PNBC, Inc. 4th quarter 2011

Anxiously awaiting. Hope it is better than some are projecting. Any guesses?

8 comments on “PNBC, Inc. 4th quarter 2011

  1. Probably not going to be pretty. It will depend on the amount written off for bad CRE loans. Also may have further accounting adjustments for losses on servicing of mortgage loans due to declining interest rates. At best the losses will be lower than 3rd quarter but it is safe to say that capitalization ratio/levels will diminish further….

  2. You are correct. Pretty much bad CRE loans have been the problem nationwide for banks. About 60% of residential loans were sold to Fannie Mae or Freddie Mac nationally so they are taking the hits on those unless they are poorly underwritten at which point the GSE’s can induce a forced buy back and the originating bank takes the losses. Commercial loans are typically portfolio products so that those are the loans that are blowing a hole in net income and a bank’s capitalization…

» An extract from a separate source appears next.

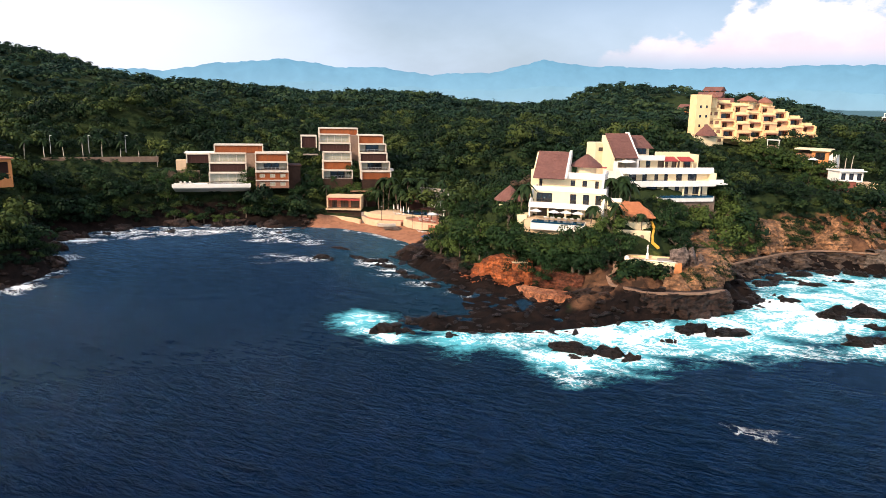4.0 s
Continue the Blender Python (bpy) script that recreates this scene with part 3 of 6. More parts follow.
def ridge(name, mat, r0, heights, label, depth=350, base=-5):
    """A far range, as a rounded wall of slopes: heights are pairs of bearing and rise in degrees, as seen from the bay."""
    bearings = np.radians(np.linspace(heights[0][0], heights[-1][0], 420))
    rise = np.interp(np.degrees(bearings), [h[0] for h in heights], [h[1] for h in heights])
    rise = rise + 0.05 * np.interp(rise, [0, 1], [0, 1]) * (np.sin(bearings * 57 + 2) + 0.7 * np.sin(bearings * 141 + 1.1) + 0.5 * np.sin(bearings * 383 + 2 * np.sin(bearings * 47)) + 0.3 * np.sin(bearings * 911 + 3 * np.sin(bearings * 83)))
    verts, faces = [], []
    rows = 8
    for k in range(rows):
        f = k / (rows - 1)
        for n, a in enumerate(bearings):
            r = r0 + depth * f
            top = 36 + np.tan(np.radians(rise[n])) * (r0 + depth)
            z = base + (top - base) * np.sin(f * 1.57) ** 0.8 + 10 * np.sin(a * 90 + k * 1.3) * f * (1 - f)
            verts.append((25 + r * np.sin(a), 30 + r * np.cos(a), z))
    c = len(bearings)
    for k in range(rows - 1):
        for n in range(c - 1):
            faces.append((k * c + n, k * c + n + 1, (k + 1) * c + n + 1, (k + 1) * c + n))
    me = bpy.data.meshes.new(name)
    me.from_pydata(verts, [], faces)
    me.polygons.foreach_set("use_smooth", np.ones(len(faces), bool))
    me.materials.append(mat)
    return tagged(new(name, me), label, "mountain", kind="structure")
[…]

    • GSE government sponsored enterprise; like farm credit, or fannie mae and freddie mac. Knowing all of this, what measures could a prudent banker have in place to protect the bank in case the CRE loan heads South?

      • One thing that would have helped (past tense because they are at the brink and therefore unsalvageable) is to have good underwriters/credit analysts. The residential department didn’t even have an underwriter! The philosophy was they used automated underwriting with Fannie Mae and Freddie Mac but an AUS in no way can validate a capacity to pay on its own. It merely scans the information on an application. An underwriter can analyze the income and determine whether it comes from a source of stability and whether it will continue. Underwriters review asset statements, contracts, appraisals, insurance coverage, regulatory compliance, etc., etc. I have never heard of another institution running a mortgage department without an underwriter. Having an underwriter in the residential department would be a good start as well as hiring qualified credit analysts for the commercial department. They also should have been contributing more to their loan loss provisions over the years rather than starving their reserves to show more net income/assets to get bigger bonuses for middle and senior management. I am not sure if they are capable at finding well qualified people. Some of you may recall the debacle in the trust department years ago due to risky CMO’s pushed by the VP of the trust department they brought in. In the Cincinnati lawsuit to cover the millions in losses to investors the judge described him as a “pure heart but an empty head”.

  3. I don’t believe a prudent banker would have grown the business as quickly & aggressively as Citizens did in buying up so many banks and taking on those loans PLUS making some high risk CRE loans, including the big one up north. If I read correctly, the 2005 annual report said that Citizens increased their loan portfolio by 41.9% in that year alone. That’s an example of what I mean by “pretty aggressive.”

    This may be unrelated to Citizens’ case, but anyone who drove through the Chicago/Rockford area in ’05, ’06, & ’07, couldn’t help but notice many half completed commercial projects and abandoned housing developments. I guess I would have just been really hesitant to loan some developer big bucks at that time.

    Shouldn’t an adequate amount of reserves always be maintained to cover the risks taken? Guess I’m just not a high risk player when it comes to my money. Wish I had paid closer attention to what Citizens was doing over the past 10-15 years.

    • That is exactly what happened to Amcore. When the OCC investigated what was a large failure on their part as well, there were a few years leading up to Amcore’s demise where there was an explosion of CRE loans that were poorly underwritten and the institution did not keep up the loan loss reserves to cover the high increase in their loan portfolio. Couple that with about 30% market share in the Rockford area that had some of the high unemployment in Illinois and it is a recipe for disaster.

  4. What risk when you’re playing with somebody else’s money? I could do it all day. These clowns used our chips to make the bets. They still give themselves pats on the back with stock options for such a great job. It is tough to pay out such big dividends like they did and maintain enough in capital reserves. Weren’t they the heroes when everything was going good! Did anybody plan for if/when it all fell apart? Egotistical morons.